Activists who have spent years campaigning for a reform of Germany’s immigration and asylum laws are delighted. “Instead of looking at these refugees only as victims who are expected to return to their homeland as soon as they can, there’s a genuine effort to integrate them into the labour market,” said Katarina Niewiedzial, Berlin senate’s integration officer. “I dare not say it, but I think we’re witnessing a paradigm change.”
The change is especially surprising because immigration authorities appeared to have been caught by surprise by the outbreak of a war that had been threatened for months. When thousands of Ukrainian refugees started arriving at Berlin central station in early March, volunteers complained they had been left to shoulder the burden.
Andreas Ahrens, a pensioner from Hamburg, opened up his late father’s home in the northern German city’s outskirts to a group of Ukrainians in mid-March. “We didn’t have to think about it for long: it was a decision we made within a few minutes,” he said. “Syria and Afghanistan, those places feel very far away, but Ukraine is right on our doorstep.”
For other Germans, religion, ethnicity and gender may also have been factors making them more willing to share their living space with refugees than in 2015.
Seven years ago, two-thirds of asylum applicants in Germany were male, even though the gender balance among Syrian refugees in Germany has recently tipped the other way. Of the newly arrived adult Ukrainians who are receiving benefits in Germany this year, 83% are female.

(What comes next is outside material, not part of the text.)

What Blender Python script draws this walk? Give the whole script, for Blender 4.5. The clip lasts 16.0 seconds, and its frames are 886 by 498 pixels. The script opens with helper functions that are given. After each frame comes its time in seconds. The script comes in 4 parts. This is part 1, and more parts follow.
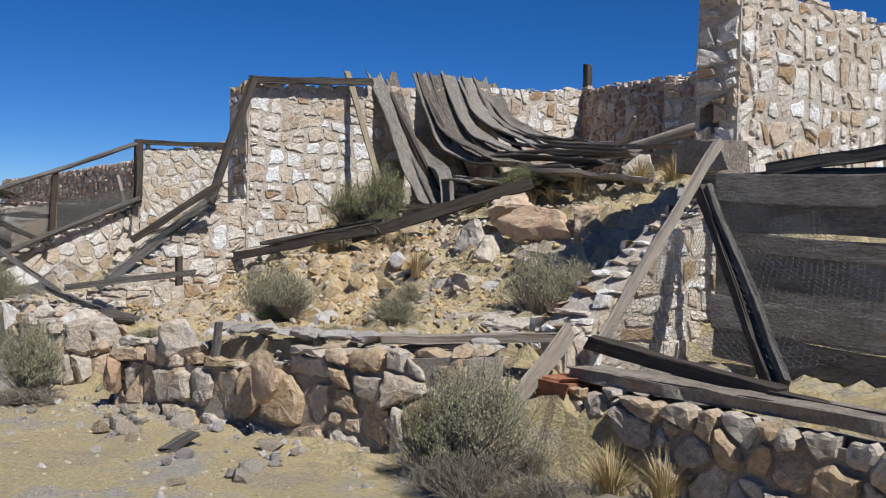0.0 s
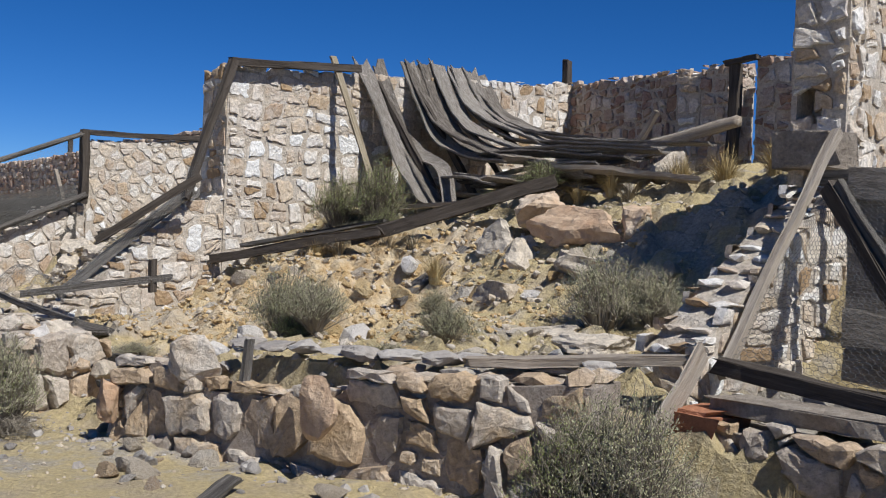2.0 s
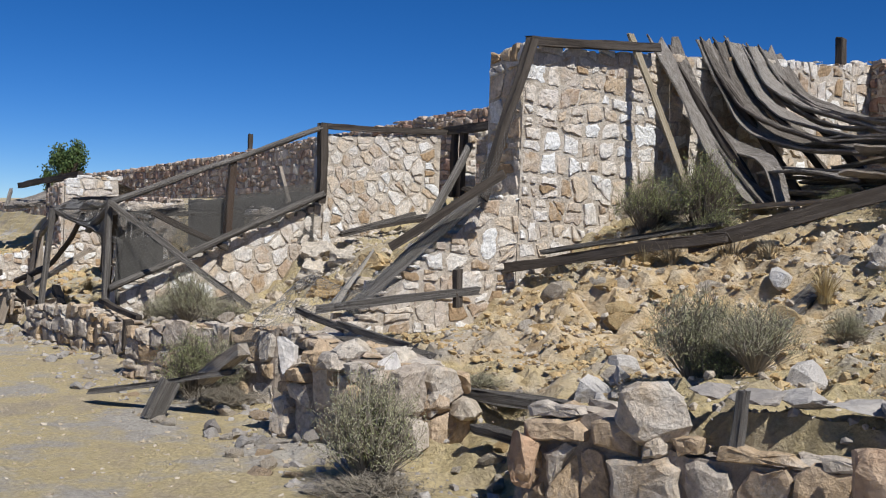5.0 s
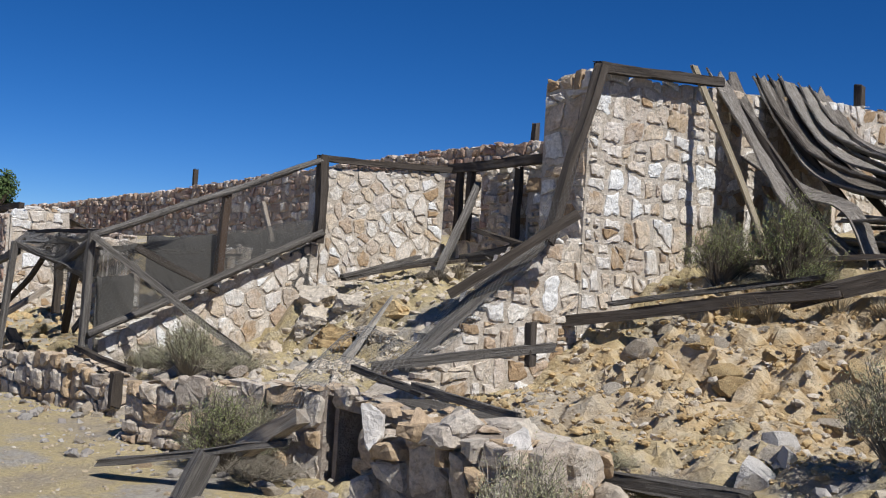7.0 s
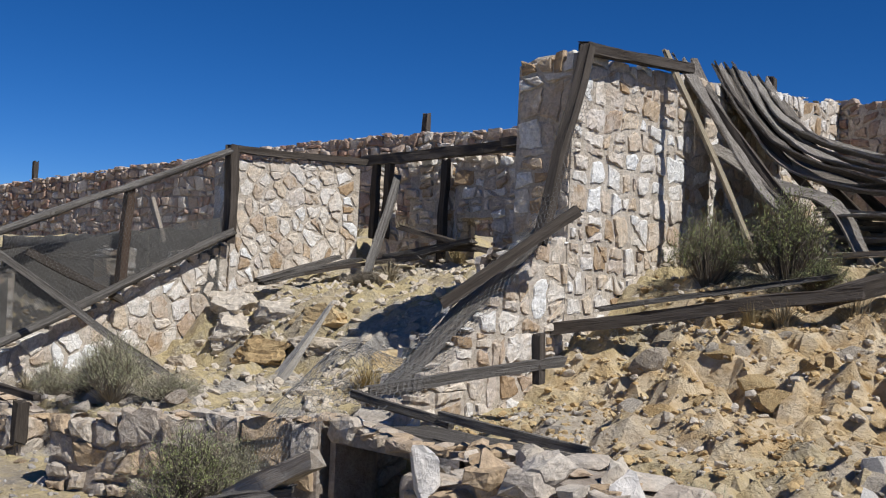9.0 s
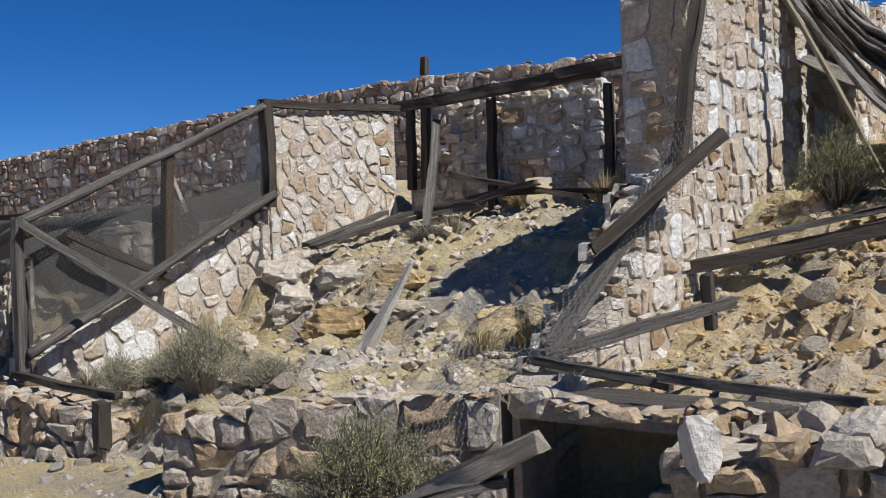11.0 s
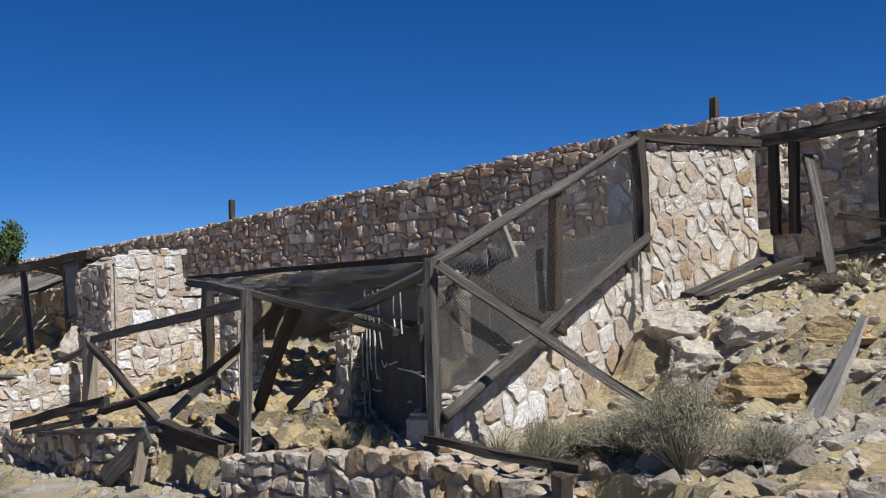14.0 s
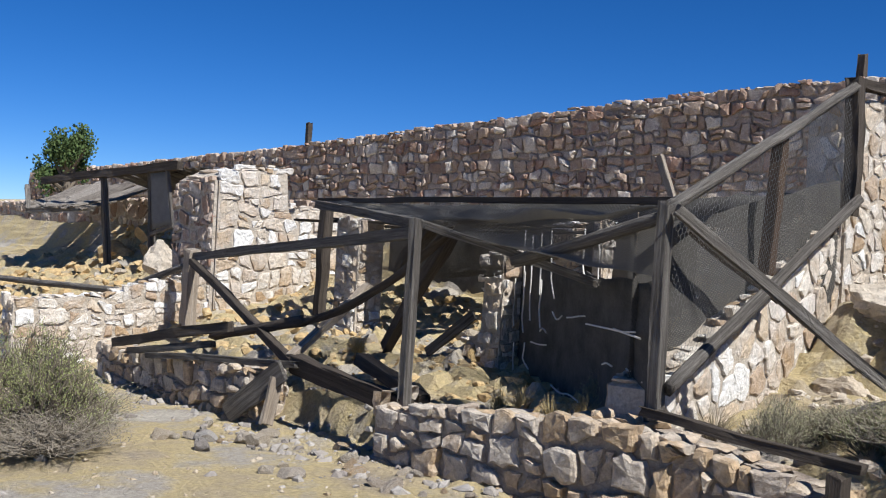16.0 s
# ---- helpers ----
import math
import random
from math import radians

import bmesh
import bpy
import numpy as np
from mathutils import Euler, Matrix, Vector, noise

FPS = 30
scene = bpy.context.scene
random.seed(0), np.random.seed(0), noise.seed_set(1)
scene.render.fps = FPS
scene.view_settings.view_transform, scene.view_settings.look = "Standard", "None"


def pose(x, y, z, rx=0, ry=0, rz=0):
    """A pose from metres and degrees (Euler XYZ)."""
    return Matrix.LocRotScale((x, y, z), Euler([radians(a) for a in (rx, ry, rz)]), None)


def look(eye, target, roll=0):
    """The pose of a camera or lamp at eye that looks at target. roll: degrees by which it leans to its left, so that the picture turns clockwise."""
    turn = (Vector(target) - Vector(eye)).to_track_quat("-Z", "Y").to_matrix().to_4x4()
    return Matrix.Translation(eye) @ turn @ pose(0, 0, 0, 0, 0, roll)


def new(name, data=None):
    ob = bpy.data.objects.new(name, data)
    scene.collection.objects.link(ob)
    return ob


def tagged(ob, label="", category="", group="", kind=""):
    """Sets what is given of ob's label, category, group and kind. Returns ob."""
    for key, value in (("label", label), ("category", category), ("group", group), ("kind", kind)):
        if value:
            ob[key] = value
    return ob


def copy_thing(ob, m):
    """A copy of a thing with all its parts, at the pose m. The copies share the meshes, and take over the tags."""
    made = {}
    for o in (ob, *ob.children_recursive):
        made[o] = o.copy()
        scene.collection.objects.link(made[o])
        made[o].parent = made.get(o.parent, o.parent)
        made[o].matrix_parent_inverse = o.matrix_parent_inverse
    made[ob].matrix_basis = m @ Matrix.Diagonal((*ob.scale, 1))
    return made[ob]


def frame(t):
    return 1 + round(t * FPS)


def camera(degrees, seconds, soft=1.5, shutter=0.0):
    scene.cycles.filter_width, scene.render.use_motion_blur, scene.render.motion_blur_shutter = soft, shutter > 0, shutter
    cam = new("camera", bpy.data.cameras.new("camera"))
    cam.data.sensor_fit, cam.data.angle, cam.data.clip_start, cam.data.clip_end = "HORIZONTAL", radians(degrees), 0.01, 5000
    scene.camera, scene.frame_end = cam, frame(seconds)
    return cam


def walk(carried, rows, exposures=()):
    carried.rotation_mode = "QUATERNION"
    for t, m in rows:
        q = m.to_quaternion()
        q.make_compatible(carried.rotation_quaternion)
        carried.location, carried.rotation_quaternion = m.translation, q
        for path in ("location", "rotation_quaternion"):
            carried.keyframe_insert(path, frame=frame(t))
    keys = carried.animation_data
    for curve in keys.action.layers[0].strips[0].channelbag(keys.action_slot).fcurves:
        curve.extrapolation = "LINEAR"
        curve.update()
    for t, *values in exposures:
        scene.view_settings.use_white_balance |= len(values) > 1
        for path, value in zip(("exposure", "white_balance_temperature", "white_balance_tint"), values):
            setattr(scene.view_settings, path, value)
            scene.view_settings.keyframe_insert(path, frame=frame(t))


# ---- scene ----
from collections import Counter

LENS = 46.0
PATH = [
    (0, (-0.000, 0.000, 1.525), (-3.964, 3.045, 1.405), 1.72),
    (0.5, (-0.491, 0.011, 1.485), (-4.302, 3.247, 1.439), 2.39),
    (1, (-0.947, 0.020, 1.514), (-4.725, 3.288, 1.313), 3.13),
    (1.5, (-1.436, -0.104, 1.453), (-5.167, 3.222, 1.311), 1.86),
    (2, (-1.892, -0.072, 1.441), (-5.578, 3.306, 1.359), 2.29),
    (2.5, (-2.346, -0.177, 1.472), (-6.122, 3.100, 1.461), 3.40),
    (3, (-2.813, -0.382, 1.443), (-6.742, 2.710, 1.422), 1.07),
    (3.5, (-3.262, -0.402, 1.451), (-7.244, 2.621, 1.379), 2.59),
    (4, (-3.731, -0.475, 1.530), (-7.875, 2.315, 1.326), 2.06),
    (4.5, (-4.177, -0.655, 1.399), (-8.219, 2.287, 1.323), 1.85),
    (5, (-4.719, -0.628, 1.466), (-8.778, 2.288, 1.334), 2.16),
    (5.2, (-4.914, -0.682, 1.404), (-9.018, 2.170, 1.531), 1.42),
    (5.9, (-5.629, -0.791, 1.399), (-9.645, 2.185, 1.520), 2.09),
    (6.6, (-6.364, -0.870, 1.389), (-10.204, 2.330, 1.498), 3.34),
    (7.3, (-7.069, -0.907, 1.384), (-10.809, 2.410, 1.486), 4.02),
    (7.5, (-7.262, -0.930, 1.391), (-10.750, 2.646, 1.613), 3.64),
    (8, (-7.740, -0.963, 1.413), (-11.097, 2.740, 1.550), 2.56),
    (8.5, (-8.224, -0.928, 1.442), (-11.498, 2.845, 1.659), 2.10),
    (8.7, (-8.365, -1.003, 1.413), (-11.614, 2.794, 1.570), 2.99),
    (9.4, (-9.012, -1.042, 1.418), (-12.175, 2.830, 1.507), 1.64),
    (10.1, (-9.655, -1.078, 1.427), (-12.653, 2.924, 1.390), -0.87),
    (10.8, (-10.276, -1.123, 1.431), (-13.182, 2.944, 1.327), -2.22),
    (11, (-10.408, -1.188, 1.389), (-13.411, 2.808, 1.276), -2.21),
    (11.5, (-10.850, -1.261, 1.295), (-13.819, 2.759, 1.464), -2.62),
    (12, (-11.311, -1.214, 1.366), (-14.468, 2.663, 1.411), -2.75),
    (12.5, (-11.768, -1.307, 1.389), (-15.038, 2.476, 1.384), -4.68),
    (13, (-12.209, -1.522, 1.302), (-15.685, 2.069, 1.440), -3.87),
    (13.5, (-12.683, -1.500, 1.339), (-16.224, 2.029, 1.452), -2.49),
    (14, (-13.168, -1.671, 1.320), (-16.728, 1.833, 1.537), -2.09),
    (14.5, (-13.637, -1.655, 1.271), (-17.126, 1.910, 1.621), -0.10),
    (15, (-14.086, -1.667, 1.330), (-17.598, 1.891, 1.324), 2.67),
    (15.5, (-14.556, -1.755, 1.295), (-18.137, 1.732, 1.171), 2.94),
    (16, (-14.984, -1.812, 1.291), (-18.648, 1.590, 1.234), 3.03),
]
cam = camera(LENS, 16.0, 1.1)
walk(cam, [(t, look(eye, target, roll)) for t, eye, target, roll in PATH], [(0, 0.40), (13.5, 0.40), (15.0, 0.63), (16.0, 0.71)])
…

For the last two years of his life, Ahrens’s father had lived in the four-storey house on his own – as of last month, it provides a home to five mothers and eight children.
“Whenever I walk around the neighbourhood now, I can’t stop noticing how many houses in our neighbourhood are standing empty and could shelter more people,” he added. “It’s madness.”
Finding empty homes to permanently house the Ukrainian diaspora is going to be a challenge, especially in large German cities that are already suffering a chronic housing shortage, such as Berlin. Unlike the Syrians and Afghans who arrived before, Ukrainian passport-holders are not bound to the municipalities they have been allocated to, but can vote with their feet where they want to live and work.
“The immigration system that Germany has developed for Ukrainian refugees is in many ways a desired outcome,” said Peter von Auer, a legal adviser to refugee rights advocacy group Pro Asyl. “We’ve spent years arguing that free choice creates a fairer system.”
Tarek Alkouatly, 23, arrived in Germany from eastern Ghouta in October 2015, fleeing the war in Syria as an unaccompanied minor. After his arrival, he spent a night at Dortmund’s Fritz-Henßler-Haus, a youth centre repurposed as a temporary refugee shelter.
Seven years later, Alkouatly is back at the same centre, this time as a volunteer, helping Ukrainians fill out forms in bureaucratic German and transporting food and blankets in his seven-seater car.
“I came to Germany without speaking the language, and that was at times extremely stressful,” said the Syrian, who is currently completing his secondary school education while working as a courier in the evenings. “Now that I speak German, I see it as my duty to help.”
“Ukrainians have seen war, bombs and death like us, wrought by the same enemy. If you’ve only seen war on TV you might want to help them, but not as strongly as when you’ve experienced it yourself.”
Asked how he felt about Ukrainians being able to participate in German society without having to overcome some of the same the legal and bureaucratic hurdles that faced him and his compatriots, Alkouatly said: “If I am being really honest, it can feel a bit unfair sometimes.
“But of course I am happy they have fewer problems. It would just be nice if that was the same experience of all those fleeing war in the future.”